Take each line that has the word "parts" and return it.

+ + + + +

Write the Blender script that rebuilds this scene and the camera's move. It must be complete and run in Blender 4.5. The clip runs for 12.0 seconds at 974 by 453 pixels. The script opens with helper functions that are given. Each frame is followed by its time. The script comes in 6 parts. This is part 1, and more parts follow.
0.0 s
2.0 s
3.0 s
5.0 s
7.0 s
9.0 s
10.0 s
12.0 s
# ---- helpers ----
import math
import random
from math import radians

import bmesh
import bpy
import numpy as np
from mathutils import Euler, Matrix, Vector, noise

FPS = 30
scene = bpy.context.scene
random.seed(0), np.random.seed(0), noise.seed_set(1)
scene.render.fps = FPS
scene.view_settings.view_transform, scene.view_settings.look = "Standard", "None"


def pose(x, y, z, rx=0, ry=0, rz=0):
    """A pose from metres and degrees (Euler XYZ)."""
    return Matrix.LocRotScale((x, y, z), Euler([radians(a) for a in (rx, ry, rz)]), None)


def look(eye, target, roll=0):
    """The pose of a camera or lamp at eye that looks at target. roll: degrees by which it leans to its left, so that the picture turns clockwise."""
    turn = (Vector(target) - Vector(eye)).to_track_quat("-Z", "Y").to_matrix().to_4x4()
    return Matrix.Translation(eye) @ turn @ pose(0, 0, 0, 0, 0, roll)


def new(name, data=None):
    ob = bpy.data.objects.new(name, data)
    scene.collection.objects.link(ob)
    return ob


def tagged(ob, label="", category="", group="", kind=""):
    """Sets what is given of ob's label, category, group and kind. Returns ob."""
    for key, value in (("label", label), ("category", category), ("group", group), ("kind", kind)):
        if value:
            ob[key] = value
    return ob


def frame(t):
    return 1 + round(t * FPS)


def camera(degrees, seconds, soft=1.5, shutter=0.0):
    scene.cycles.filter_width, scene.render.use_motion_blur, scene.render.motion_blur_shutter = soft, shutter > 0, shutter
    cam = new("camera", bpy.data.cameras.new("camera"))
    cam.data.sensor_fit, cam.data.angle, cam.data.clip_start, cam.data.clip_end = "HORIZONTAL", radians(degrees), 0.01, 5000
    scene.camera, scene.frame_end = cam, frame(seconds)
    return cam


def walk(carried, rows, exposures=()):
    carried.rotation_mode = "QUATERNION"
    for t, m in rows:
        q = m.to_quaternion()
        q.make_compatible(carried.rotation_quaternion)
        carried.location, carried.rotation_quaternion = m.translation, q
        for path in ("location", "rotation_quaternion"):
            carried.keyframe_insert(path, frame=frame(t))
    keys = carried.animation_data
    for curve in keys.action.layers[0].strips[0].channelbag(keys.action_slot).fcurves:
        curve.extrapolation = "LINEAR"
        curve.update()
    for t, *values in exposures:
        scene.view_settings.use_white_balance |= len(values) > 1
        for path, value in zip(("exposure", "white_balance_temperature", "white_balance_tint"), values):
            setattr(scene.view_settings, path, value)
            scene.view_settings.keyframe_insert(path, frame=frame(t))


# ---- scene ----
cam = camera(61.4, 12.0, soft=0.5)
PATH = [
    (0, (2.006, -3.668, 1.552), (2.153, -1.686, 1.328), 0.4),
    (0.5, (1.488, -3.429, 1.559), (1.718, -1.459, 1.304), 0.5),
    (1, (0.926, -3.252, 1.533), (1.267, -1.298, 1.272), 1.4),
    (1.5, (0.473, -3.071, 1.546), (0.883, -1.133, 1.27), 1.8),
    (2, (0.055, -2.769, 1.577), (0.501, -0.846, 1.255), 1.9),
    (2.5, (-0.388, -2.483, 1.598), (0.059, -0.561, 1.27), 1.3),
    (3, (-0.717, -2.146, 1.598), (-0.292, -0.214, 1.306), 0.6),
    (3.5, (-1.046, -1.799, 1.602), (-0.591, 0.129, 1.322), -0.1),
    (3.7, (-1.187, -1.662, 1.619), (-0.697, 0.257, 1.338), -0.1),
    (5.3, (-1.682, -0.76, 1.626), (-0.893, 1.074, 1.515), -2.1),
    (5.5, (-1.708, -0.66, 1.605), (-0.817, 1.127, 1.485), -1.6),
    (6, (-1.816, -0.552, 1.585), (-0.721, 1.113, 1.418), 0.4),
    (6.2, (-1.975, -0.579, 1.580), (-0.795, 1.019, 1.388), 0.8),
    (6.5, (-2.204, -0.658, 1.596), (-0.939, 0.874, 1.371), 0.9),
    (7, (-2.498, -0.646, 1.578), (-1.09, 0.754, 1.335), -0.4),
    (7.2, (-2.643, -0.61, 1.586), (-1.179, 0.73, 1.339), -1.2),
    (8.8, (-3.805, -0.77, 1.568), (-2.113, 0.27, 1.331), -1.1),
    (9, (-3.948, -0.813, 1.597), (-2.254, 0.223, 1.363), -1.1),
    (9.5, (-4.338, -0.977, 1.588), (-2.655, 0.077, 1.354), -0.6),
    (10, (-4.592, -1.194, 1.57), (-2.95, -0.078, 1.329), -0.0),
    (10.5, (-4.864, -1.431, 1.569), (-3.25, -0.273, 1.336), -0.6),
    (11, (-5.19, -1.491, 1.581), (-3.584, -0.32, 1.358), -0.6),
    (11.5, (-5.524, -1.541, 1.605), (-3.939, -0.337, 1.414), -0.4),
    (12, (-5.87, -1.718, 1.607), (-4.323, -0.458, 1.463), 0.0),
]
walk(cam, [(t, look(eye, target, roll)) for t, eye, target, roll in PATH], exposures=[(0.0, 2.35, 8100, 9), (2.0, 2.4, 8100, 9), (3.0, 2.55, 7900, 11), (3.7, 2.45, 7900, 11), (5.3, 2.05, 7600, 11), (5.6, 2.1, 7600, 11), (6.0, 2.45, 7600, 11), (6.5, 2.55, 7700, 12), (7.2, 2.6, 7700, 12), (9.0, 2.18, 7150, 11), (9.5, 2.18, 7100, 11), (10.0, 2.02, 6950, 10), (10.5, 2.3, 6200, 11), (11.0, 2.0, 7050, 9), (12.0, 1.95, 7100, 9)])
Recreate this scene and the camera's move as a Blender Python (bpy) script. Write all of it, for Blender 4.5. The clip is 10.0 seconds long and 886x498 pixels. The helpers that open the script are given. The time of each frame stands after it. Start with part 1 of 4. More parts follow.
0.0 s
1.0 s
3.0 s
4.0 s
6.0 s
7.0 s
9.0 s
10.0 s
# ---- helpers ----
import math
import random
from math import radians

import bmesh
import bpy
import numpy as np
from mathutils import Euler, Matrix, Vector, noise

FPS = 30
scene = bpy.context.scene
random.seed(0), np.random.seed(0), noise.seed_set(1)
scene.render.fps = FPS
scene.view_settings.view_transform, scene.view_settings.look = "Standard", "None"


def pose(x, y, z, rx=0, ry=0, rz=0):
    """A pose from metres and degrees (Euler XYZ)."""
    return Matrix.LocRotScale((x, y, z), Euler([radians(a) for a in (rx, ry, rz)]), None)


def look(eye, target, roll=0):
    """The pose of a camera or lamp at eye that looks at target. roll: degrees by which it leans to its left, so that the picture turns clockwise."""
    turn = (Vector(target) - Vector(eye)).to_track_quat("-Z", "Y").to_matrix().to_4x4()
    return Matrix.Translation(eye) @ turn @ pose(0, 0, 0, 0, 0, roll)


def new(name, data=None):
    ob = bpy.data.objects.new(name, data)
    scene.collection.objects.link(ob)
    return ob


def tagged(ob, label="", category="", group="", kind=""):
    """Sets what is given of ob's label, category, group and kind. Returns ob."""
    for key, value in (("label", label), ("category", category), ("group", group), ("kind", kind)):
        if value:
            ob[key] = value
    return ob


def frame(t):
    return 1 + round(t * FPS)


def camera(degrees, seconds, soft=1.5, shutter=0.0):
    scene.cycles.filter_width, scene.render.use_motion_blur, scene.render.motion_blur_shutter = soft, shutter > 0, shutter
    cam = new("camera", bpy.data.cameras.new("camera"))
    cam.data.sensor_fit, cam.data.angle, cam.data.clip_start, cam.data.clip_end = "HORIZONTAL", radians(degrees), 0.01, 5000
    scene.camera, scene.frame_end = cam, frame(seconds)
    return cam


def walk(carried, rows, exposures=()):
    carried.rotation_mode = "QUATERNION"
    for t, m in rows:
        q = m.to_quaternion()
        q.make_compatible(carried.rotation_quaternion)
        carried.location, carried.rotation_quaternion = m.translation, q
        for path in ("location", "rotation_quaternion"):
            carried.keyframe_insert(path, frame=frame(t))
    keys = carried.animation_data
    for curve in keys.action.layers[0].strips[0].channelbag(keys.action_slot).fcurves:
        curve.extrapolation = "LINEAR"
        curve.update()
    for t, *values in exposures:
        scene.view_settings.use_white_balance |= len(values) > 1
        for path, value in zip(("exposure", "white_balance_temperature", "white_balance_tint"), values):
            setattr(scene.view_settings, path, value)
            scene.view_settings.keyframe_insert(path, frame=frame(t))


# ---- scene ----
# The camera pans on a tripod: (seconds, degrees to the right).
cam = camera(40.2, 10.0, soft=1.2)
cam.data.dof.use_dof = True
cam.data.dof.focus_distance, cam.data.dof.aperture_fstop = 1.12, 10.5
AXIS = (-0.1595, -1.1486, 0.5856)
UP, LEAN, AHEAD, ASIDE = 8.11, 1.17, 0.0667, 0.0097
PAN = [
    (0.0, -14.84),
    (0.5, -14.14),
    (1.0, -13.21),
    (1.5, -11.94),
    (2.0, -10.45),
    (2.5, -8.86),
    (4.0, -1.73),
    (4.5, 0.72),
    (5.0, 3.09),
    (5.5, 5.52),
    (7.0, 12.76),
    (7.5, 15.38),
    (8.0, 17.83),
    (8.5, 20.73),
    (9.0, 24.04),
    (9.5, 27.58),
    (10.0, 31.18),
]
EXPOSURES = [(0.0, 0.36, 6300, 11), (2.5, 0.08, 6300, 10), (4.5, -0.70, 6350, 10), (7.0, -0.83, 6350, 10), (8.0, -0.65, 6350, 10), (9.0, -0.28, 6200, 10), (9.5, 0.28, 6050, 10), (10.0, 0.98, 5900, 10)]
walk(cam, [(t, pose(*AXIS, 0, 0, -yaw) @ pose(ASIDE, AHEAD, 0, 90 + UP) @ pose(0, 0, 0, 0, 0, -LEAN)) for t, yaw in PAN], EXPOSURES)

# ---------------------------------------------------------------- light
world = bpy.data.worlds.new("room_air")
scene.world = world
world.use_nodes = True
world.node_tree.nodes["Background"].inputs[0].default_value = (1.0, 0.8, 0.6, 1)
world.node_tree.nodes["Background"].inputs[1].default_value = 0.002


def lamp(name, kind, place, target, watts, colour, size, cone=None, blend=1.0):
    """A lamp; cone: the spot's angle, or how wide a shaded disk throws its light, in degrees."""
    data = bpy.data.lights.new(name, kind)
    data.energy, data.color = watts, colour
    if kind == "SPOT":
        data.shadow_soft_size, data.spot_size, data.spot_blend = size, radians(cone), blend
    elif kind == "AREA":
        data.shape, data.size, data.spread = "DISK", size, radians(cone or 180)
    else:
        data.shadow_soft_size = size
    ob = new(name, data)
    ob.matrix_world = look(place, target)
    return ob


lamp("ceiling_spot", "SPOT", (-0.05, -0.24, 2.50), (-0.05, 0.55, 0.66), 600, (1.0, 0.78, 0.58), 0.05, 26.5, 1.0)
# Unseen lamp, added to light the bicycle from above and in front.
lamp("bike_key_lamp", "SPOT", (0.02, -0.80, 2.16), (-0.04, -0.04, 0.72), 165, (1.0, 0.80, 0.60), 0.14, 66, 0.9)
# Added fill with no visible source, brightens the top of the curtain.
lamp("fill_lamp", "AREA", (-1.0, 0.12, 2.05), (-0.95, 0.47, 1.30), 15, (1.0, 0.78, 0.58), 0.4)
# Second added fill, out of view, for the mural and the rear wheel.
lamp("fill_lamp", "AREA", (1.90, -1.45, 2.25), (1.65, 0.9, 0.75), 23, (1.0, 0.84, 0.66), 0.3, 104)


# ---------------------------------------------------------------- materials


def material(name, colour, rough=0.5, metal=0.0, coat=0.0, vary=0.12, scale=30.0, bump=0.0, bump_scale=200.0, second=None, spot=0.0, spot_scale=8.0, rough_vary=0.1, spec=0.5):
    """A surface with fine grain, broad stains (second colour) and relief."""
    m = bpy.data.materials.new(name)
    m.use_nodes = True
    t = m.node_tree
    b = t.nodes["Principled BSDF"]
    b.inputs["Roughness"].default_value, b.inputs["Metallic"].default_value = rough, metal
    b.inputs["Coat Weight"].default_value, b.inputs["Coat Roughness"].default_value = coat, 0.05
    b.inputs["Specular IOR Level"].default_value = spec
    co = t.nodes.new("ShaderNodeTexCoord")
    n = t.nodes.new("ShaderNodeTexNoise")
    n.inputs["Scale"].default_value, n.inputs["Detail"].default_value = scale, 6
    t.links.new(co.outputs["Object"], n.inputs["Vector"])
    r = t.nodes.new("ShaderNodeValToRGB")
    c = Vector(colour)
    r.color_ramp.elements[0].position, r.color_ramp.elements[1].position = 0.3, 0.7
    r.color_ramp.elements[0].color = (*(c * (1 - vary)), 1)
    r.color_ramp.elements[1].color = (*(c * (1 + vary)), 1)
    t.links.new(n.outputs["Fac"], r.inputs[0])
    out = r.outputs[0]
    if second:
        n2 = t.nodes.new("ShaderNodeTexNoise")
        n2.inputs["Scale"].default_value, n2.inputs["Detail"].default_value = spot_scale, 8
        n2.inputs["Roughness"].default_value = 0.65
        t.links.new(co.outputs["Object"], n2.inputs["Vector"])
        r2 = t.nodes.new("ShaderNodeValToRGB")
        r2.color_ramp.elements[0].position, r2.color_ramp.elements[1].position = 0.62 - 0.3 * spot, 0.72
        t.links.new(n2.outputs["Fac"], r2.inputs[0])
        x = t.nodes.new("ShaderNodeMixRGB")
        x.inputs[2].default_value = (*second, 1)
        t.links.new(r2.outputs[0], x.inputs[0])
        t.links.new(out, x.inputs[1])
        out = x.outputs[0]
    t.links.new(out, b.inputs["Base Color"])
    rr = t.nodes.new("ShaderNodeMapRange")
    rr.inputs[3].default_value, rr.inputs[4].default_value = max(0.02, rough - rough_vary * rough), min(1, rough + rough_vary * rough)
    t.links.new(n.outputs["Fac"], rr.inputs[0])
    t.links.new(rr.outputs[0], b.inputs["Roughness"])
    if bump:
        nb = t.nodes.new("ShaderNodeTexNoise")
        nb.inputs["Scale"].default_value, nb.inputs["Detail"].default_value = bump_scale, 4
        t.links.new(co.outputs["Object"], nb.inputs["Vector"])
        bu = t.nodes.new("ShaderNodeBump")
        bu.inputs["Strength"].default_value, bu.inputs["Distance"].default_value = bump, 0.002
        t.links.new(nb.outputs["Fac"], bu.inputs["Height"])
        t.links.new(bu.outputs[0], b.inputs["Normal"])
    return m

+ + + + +

FULL ANSWER:
Write the Blender script that rebuilds this scene and the camera's move. It must be complete and run in Blender 4.5. The clip runs for 12.0 seconds at 974 by 453 pixels. The script opens with helper functions that are given. Each frame is followed by its time. The script comes in 6 parts. This is part 1, and more parts follow.
Recreate this scene and the camera's move as a Blender Python (bpy) script. Write all of it, for Blender 4.5. The clip is 10.0 seconds long and 886x498 pixels. The helpers that open the script are given. The time of each frame stands after it. Start with part 1 of 4. More parts follow.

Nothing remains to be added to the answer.